Jaksa Suwarsono, yang minggu-minggu ini membawa Lanang Sedana ke
pengadilan, menganggap pembunuhan itu terencana. Sebab, "dua
hari sebelum massa menyerbu rumahnya, ia sudah tahu akan
mengalami kejadian itu," ujar Suwarsono. Jaksa, yang juga kepala
Kejaksaan Negeri Sumbawa Besar itu, menyebutkan
sekurang-kurangnya ada 4 orang saksi yang memperingatkan Lanang
Sedana bahwa rumahnya akan diserbu. Keempat orang itu ialah,
Dandim Sumbawa Letkol. Tatang Mochtar, Anggota DPRD Sutarjo
B.A., Lettu. Pol. Aji Rustam Ramja dan Koptu. Ida Bagus Benum.
"Ia, sebenarnya, masih punya cukup waktu untuk mengungsi ke
tempat yang lebih aman, seperti yang dilakukan pendatang
lainnya," tambah Suwarsono. Tapi Lanang Sedana tidak berbuat
demikian. Ia seolah-olah malah mempersiapkan dirinya dengan dua
pucuk pistol. "Terdakwa dengan sengaja telah masuk ke dalam
suatu keadaan, dan ia dipaksa oleh keadaan itu, untuk bertindak
melawan hukum," ujar Suwarsono.
Jadi, simpul jaksa, alasan Lanang Sedana bertindak untuk membela
diri dalam keadaan darurat atau noodweer, tidak dapat diterima.
Pembelaan diri dalam keadaan darurat, menurut KUHP, bisa jadi
alasan pemaaf untuk tindak pidana pembunuhan. Pasal itu
dikuatkan pula dengan yurisprudensi dalam kasus Haris bin Ali
Murtopo. Haris yang beberapa tahun lalu terbukti menembak mati
seorang pelajar, dibebaskan dari tuntutan hukum. Karena
penembakan itu terjadi, menurut hakim, dilakukan dalam keadaan
darurat untuk membela diri.
Tapi untuk Lanang Sedana, kata Suwarsono, alasan itu tidak pada
tempatnya. Karena, sebenarnya, ia masih punya pilihan lain
selain harus membunuh. Saksi Bagus Benum misalnya, menyatakan
telah memperingatkan hakim itu dua hari sebelum kejadian.

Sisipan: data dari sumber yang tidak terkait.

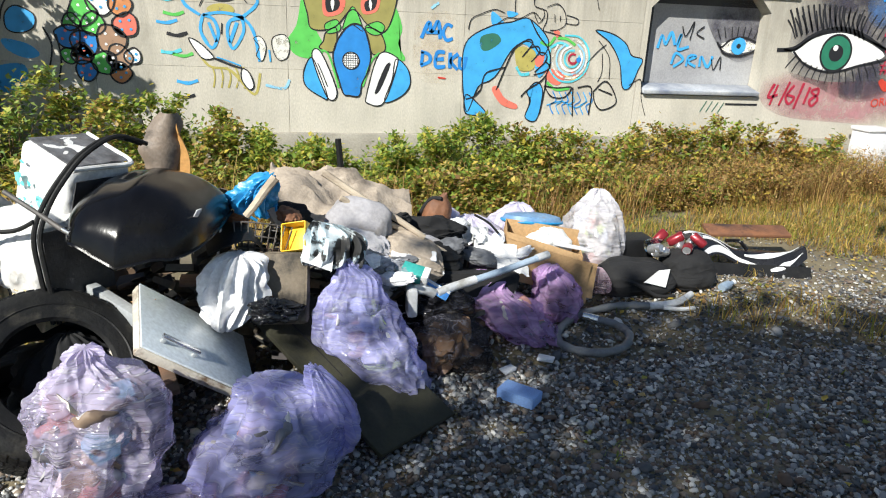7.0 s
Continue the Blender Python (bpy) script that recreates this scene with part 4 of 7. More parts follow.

Peringatan serupa juga disampaikan saksi Sutarjo.
Lebih berat lagi, selain membunuh, Lanang Sedana juga dituduh
menyimpan dua pucuk senjata api tanpa izin. Satu miliknya
sendiri dan yang lain milik temannya, Nyoman Madil, seorang
pengusaha di kota itu. Nyoman, menurut sumber polisi,
menyerahkan senjata itu sebulan sebelum keributan terjadi.
Pistol itulah yang kemudian meminta korban.
Ketika diusut polisi, pistol miliknya sendiri, yang diserahkan,
sementara pistol milik Nyoman dikuburkan di halaman rumah. "Ada
usaha hakim itu untuk menghilangkan jejak dengan mempertukarkan
pistol itu," ujar sebuah sumber.
Putu Lanang Sedana membantah membunuh dengan sengaja. "Tembakan
saya arahkan ke atas kok -- kan di atas yang ada hanya langit?"
kilah Lanang Sedana. Itu pun, katanya, terpaksa dilakukan untuk
membela diri. Ia tidak tahu bahwa peluru yang dibuangnya
menembus Zakaria. "Itu di luar perhitungan saya -- atau ada
orang lain yang menembak," kata hakim itu di persidangan.
Pengacaranya, Cokorde Gde Atmadja, tidak banyak komentar. "Kami
punya kartu truf," katanya. Dan kartu itu, janji Cokorde, akan
dibukanya nanti dalam acara pembelaan.